October, 29, 2014, Tokyo--三菱重工業は、レーザ加工機事業の製品第一弾となる微細レーザ加工機「ABLASER」を開発した。
同社によると、この加工機は、独自の精密光学系ヘッドなどを駆使したことにより、各種穴あけをはじめとする精密加工を高速・高精度に行うことができる。今年度内に販売活動を始め、さまざまな加工現場へのソリューション提案を通じて幅広い需要を開拓する。
ABLASERは、パルス幅が10ピコ秒(ps)以下の短パルスレーザ光を連射する高品質なレーザ発振器を採用。精密なレンズやプリズムなどを使ってレーザ光を自由に屈折させたり回したりできる光学系の集光ヘッドを搭載している。高いピーク出力で加工部分をアブレーション(Ablation)させることで、加工面への熱影響を抑制。穴あけでは放電加工を上回る寸法精度を確保し、穴の内径が円錐状に下部ほど広がっている逆テーパ穴や球状穴、楕円球状穴など難しい加工も短時間でできる。
主要構造物には熱変位が少なく防振効果の高いグラナイト(花崗岩)を使い、位置決め機構に精密スケールを搭載することで、従来のレーザ加工機を超える加工精度を達成している。さらに、先端工作機械と同じく5軸制御方式を採用したことにより、曲面形状や複雑形状に対する加工も容易になった。
三菱重工は、2014年4月、レーザ加工機事業への本格参入に向け、工作機械事業部のソリューション技術センターに、世界トップ水準の関連技術を集め、独自のレーザ加工機をワンストップで開発する体制を整備した。ABLASERは、この体制のもと、各ドメイン・事業所や技術統括本部・研究所との連携により製品化された。

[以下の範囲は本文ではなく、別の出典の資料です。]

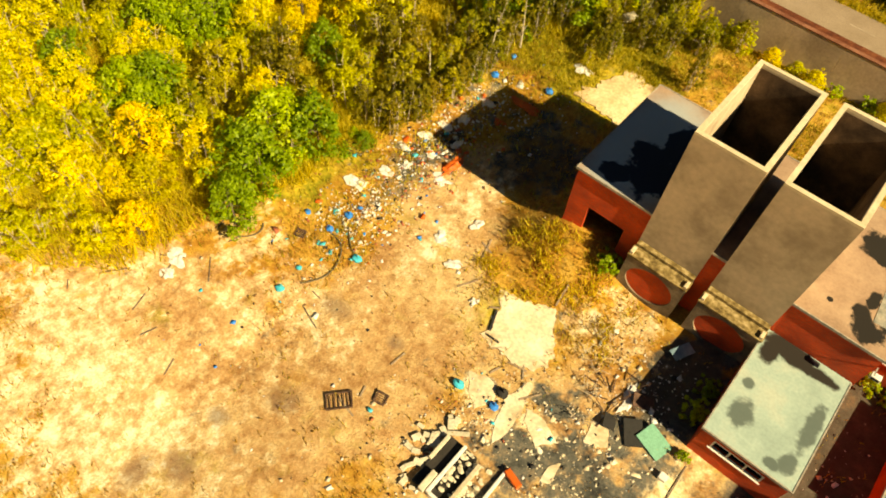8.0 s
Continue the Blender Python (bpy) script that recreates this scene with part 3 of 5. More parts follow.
# faded scratched marking on the roof, as plain bars
mk = random.Random(5)
for k in range(16):
    y, x = -1.2 - k * 0.72, 17.3 + mk.uniform(-0.1, 0.1)
    part("marking", bx(x - 0.32, x + 0.32, y - 0.03, y + 0.03, 5.410, 5.416), M_SEAM, long_hall, "faded dark bar marking")
    if k % 2:
        part("marking", bx(x - 0.35, x - 0.28, y, y + 0.45, 5.410, 5.416), M_SEAM, long_hall, "faded dark bar marking")
for y in (-0.9, -6.8, -12.5, -17.8, -23.6):
    bm = tube(bmesh.new(), (10.28, y, -1.4), (10.28, y, 5.2), 0.05, n=8)
    box(bm, 10.18, 10.35, y - 0.12, y + 0.12, 5.08, 5.22)
    part("downpipe", bm, M_SEAM, long_hall, "dark rainwater downpipe")
for b_, x0, x1, y0, y1, z in ((long_hall, 10.09, 10.2, -24.5, -0.5, 5.32), (middle, 10.04, 10.15, -0.5, 10.0, 3.02), (lean, 6.35, 6.45, -24.85, -15.1, 2.82)):
    part("gutter", bx(x0, x1, y0, y1, z - 0.1, z, bevel=0.03), M_WHITE if b_ is lean else M_TRIM, b_, "weathered roof gutter")
part("divider", bx(6.15, 10.33, -10.72, -10.64, 1.902, 1.96, bevel=0.01), M_SEAM, store, "roof joint batten")
part("roof_box", bx(6.5, 6.9, -14.6, -14.3, 1.903, 2.15, bevel=0.02), M_WHITE, store, "small white roof box")
# outhouse roof sags at its west edge
patch(shed, "broken_patch", M_OCHRE, 2.003, [(8.75, 3.3, 0.4, 0.7), (8.6, 6.5, 0.2, 1.3)], "rusty broken edge of the sheet")
part("roof_edge", bx(8.28, 10.1, 1.93, 2.02, 2.003, 2.07, bevel=0.01), M_WHITE, shed, "white sheet edge")
# roof hatch with its white frame on the annex
hatch = thing("roof_hatch", (5.97, 14.25, 3.2), "white-framed open roof hatch on the burnt roof", "roof hatch")
for a in ((5.5, 6.44, 13.78, 13.92), (5.5, 6.44, 14.58, 14.72), (5.5, 5.64, 13.92, 14.58), (6.3, 6.44, 13.92, 14.58)):
    part("frame", bx(*a, 3.19, 3.36, bevel=0.015), M_WHITE, hatch)
part("opening", bx(5.64, 6.3, 13.92, 14.58, 3.203, 3.22), M_DARK, hatch, "black opening")
part("lid_stub", blob(bmesh.new(), 5.95, 14.25, 3.222, 0.2, 0.22, 3), M_ROOF_BURNT, hatch)
rr = random.Random(11)
part("parapet", bx(10.0, 10.16, 10.15, 15.05, 3.2, 3.42, bevel=0.02), M_TRIM, annex, "dark raised roof edge")
M_ASH = mat("ash_scrap", [(0.20, 0.135, 0.115), (0.36, 0.26, 0.225)], 3, 0.9, 0.2)
for k in range(26):
    x, y = rr.uniform(5.2, 7.8), rr.uniform(10.6, 13.6)
    part("ash_flake", blob(bmesh.new(), x, y, 3.202 + 0.002 * k / 26, rr.uniform(0.08, 0.4), rr.uniform(0.05, 0.2), k, n=12, rough=0.6), M_ASH, annex)
# security lamp and boxes at the corner of the kiln house
fl = thing("wall_lamp", (4.95, 7.2, 4.6), "small white flood lamp on a brick corner", "lamp")
part("bracket", bx(4.84, 4.9, 6.85, 7.42, 4.55, 4.62), M_TRIM, fl)
part("lamp_head", bx(4.75, 5.25, 6.75, 7.1, 4.35, 4.62, bevel=0.03), M_WHITE, fl)
part("glass", bx(4.8, 5.2, 6.735, 6.749, 4.39, 4.58), M_DARK, fl)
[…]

三菱重工は、10月30~11月4日に東京ビッグサイトで開催される「JIMTOF2014 第27回日本国際工作機械見本市」でABLASERの実機を展示。穴あけなどの加工サンプルも紹介し、ものづくり現場に対する新しい提案を行う。
同展では併せて、空中放電を利用するアーク溶接と一点集中のレーザ溶接を同軸化することで高い仕上がり精度を実現する「ハイブリッドレーザ溶接システム」や、光学系により高能率・クリーンな切断を実現する「高能率レーザ切断ヘッド」など、これまで開発した独自のレーザ関連技術も紹介する。